I'm actually new to Data Science and I'm trying to make a simple linear regression with only one feature X ( which I added the feature log(X) before adding a polynomial features) on a motley dataset using Python an all the Data Science stack that comes with it (numpy, pandas, sci-kit learn, ...)
Here you can find a piece of code of my regression using scikitlearn:
def add_log(x):
return np.concatenate((x, np.log(x)), axis=1)
# Fetch the training set
_X = np.array(X).reshape(-1, 1) # X = [1, 26, 45, ..., 100, ..., 8000 ]

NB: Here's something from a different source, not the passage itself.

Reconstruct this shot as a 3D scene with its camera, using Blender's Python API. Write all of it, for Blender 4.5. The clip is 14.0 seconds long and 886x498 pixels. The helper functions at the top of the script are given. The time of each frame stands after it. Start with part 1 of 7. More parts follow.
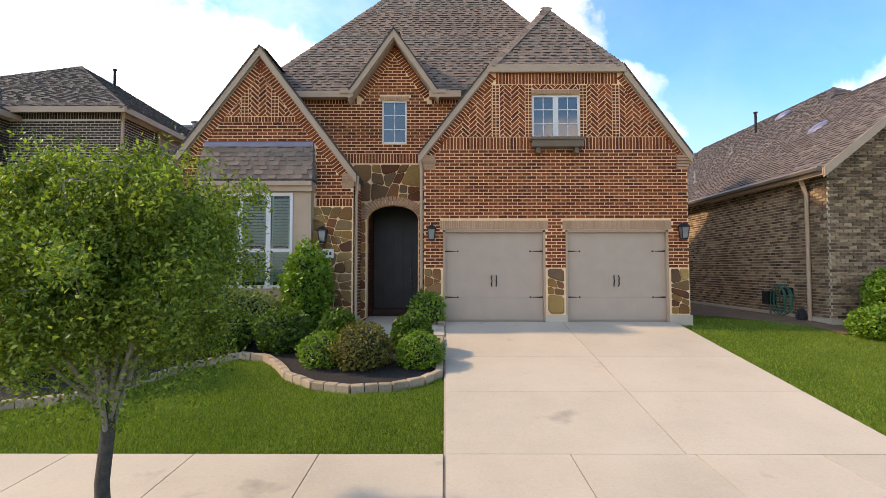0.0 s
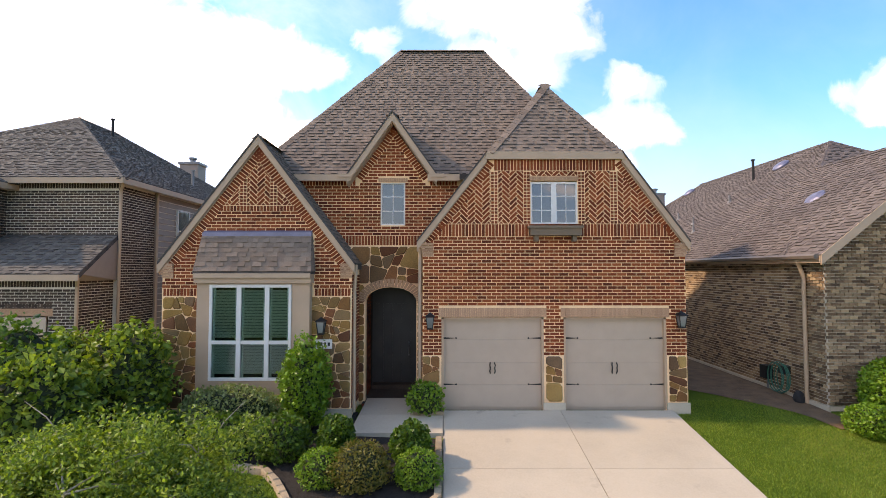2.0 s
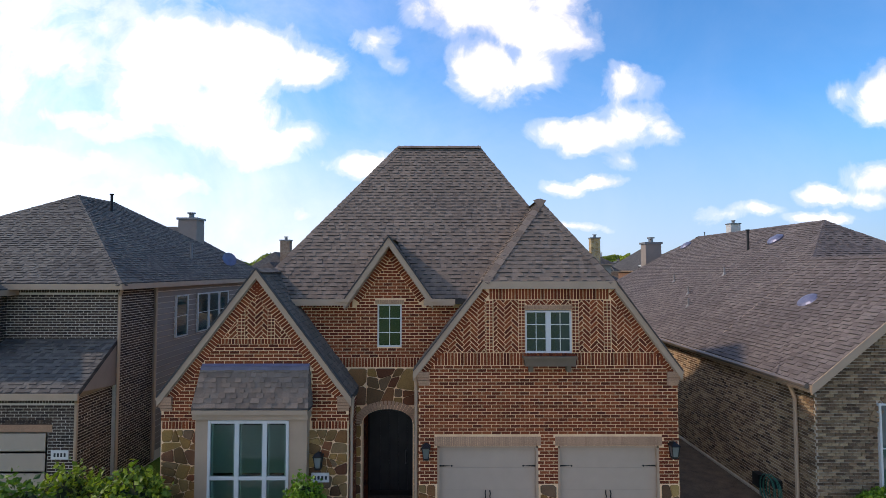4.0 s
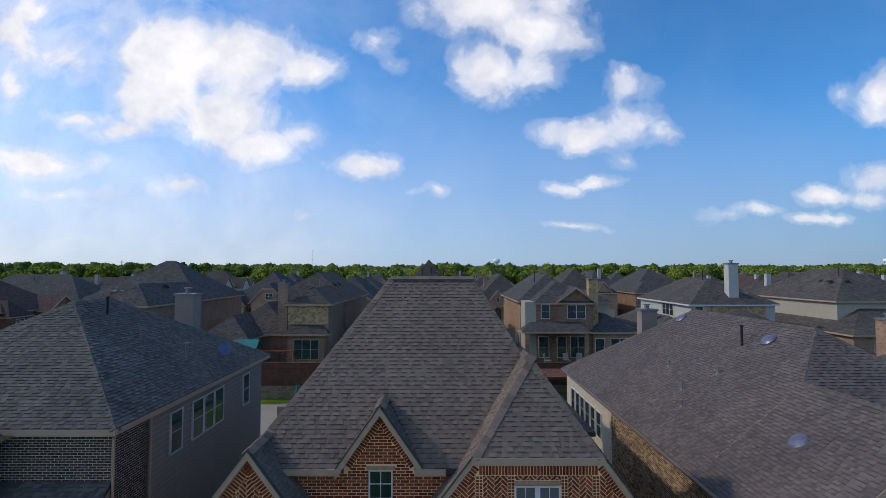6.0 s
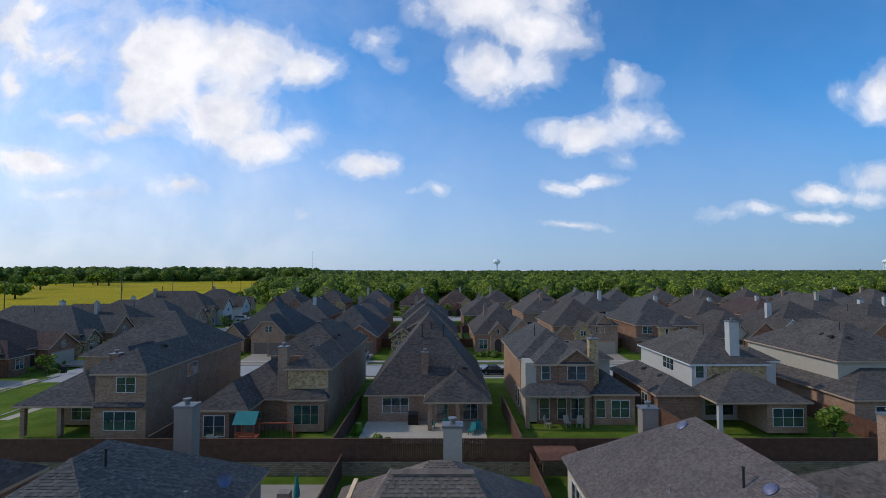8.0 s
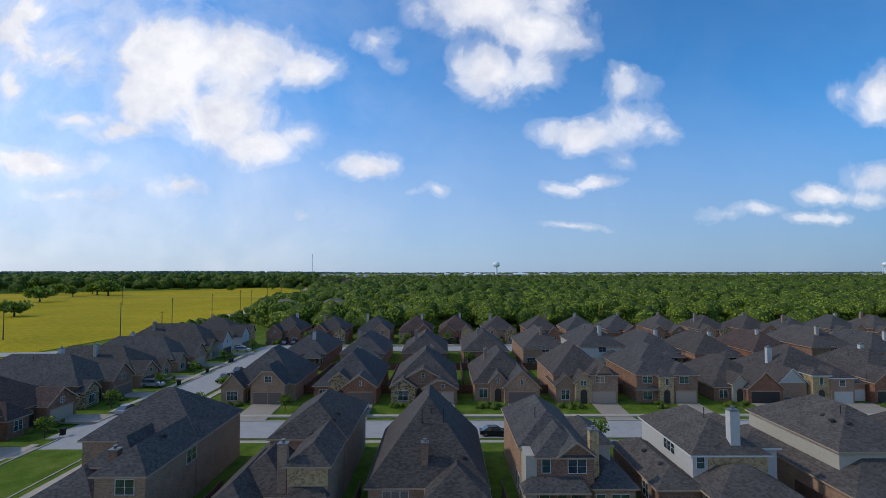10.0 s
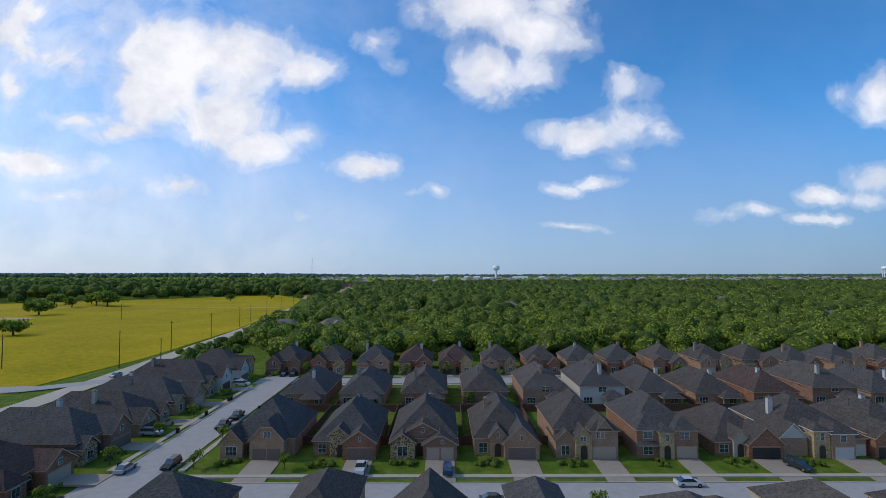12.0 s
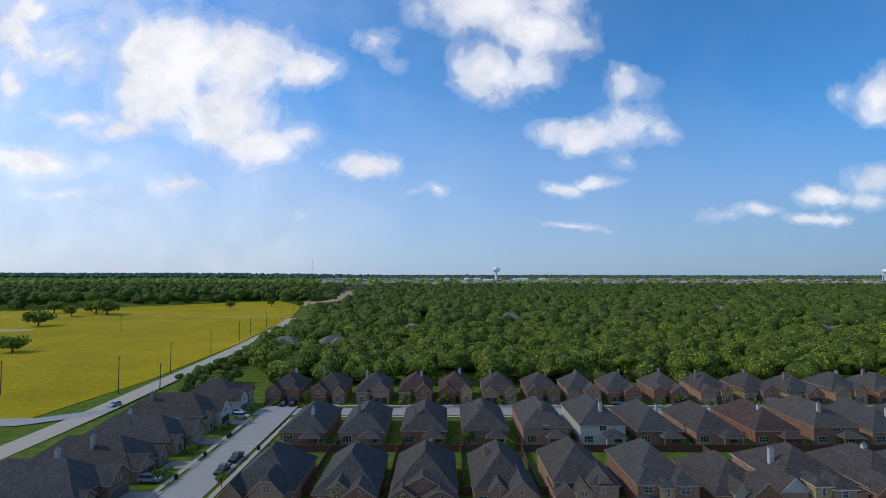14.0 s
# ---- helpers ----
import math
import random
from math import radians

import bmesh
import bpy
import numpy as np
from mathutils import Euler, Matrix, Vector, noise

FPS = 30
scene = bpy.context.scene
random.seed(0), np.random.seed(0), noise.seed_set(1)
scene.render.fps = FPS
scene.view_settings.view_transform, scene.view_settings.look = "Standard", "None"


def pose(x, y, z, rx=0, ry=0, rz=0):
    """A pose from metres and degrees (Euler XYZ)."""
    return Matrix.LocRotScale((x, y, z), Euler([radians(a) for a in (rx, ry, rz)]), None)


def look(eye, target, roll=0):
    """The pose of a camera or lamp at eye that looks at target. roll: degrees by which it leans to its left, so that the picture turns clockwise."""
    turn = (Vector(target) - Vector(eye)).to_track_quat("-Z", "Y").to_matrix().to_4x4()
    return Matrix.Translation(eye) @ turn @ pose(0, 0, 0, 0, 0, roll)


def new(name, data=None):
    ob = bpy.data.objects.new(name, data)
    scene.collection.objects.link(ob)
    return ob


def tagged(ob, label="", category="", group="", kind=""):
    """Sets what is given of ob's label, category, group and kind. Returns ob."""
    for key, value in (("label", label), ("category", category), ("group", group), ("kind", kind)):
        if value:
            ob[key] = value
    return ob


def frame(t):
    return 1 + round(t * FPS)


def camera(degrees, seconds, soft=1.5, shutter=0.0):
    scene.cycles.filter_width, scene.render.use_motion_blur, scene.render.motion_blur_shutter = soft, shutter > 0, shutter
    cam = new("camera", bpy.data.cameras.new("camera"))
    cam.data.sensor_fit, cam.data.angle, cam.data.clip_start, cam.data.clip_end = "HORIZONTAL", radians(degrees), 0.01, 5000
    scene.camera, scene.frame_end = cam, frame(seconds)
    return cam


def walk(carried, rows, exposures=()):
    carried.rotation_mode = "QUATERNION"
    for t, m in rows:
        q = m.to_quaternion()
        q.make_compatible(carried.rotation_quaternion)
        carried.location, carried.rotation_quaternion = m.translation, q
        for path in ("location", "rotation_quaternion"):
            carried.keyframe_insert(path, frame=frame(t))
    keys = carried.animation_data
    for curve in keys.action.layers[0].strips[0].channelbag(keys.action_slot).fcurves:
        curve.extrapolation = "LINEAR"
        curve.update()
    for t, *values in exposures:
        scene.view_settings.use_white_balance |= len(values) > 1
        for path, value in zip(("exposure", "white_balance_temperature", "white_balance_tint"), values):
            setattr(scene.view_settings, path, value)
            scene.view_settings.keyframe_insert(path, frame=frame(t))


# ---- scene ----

_Y = np.array(Y).reshape(-1, 1) # Y = [1206.78, 412.4, 20.8, ..., 1.34, ..., 0.034]
Y_train = _Y
X_train = add_log(_X) if use_log else _X
# Create the pipeline
steps = [
('scalar', StandardScaler()),
('poly', PolynomialFeatures(6)),
('model', Lasso(alpha=alpha, fit_intercept=True))
]
pipeline = Pipeline(steps)
pipeline.fit(X_train, Y_train)
My feature X can go between 1 to ~80 000 and Y can go between 0 and ~2M
There is one thing I know about the curve I should obtain is that it should always decrease so the derivative should be always negative
I make a little schema to explain what I expect vs what I have:
Therefore I would like to reward prediction where derivative is always negative even if my data suggest the opposite.
Is there a way to do that with sci-kit learn?
Or maybe I'm suggesting a bad solution to my problem and there is another way to obtain what I want ?
Thank you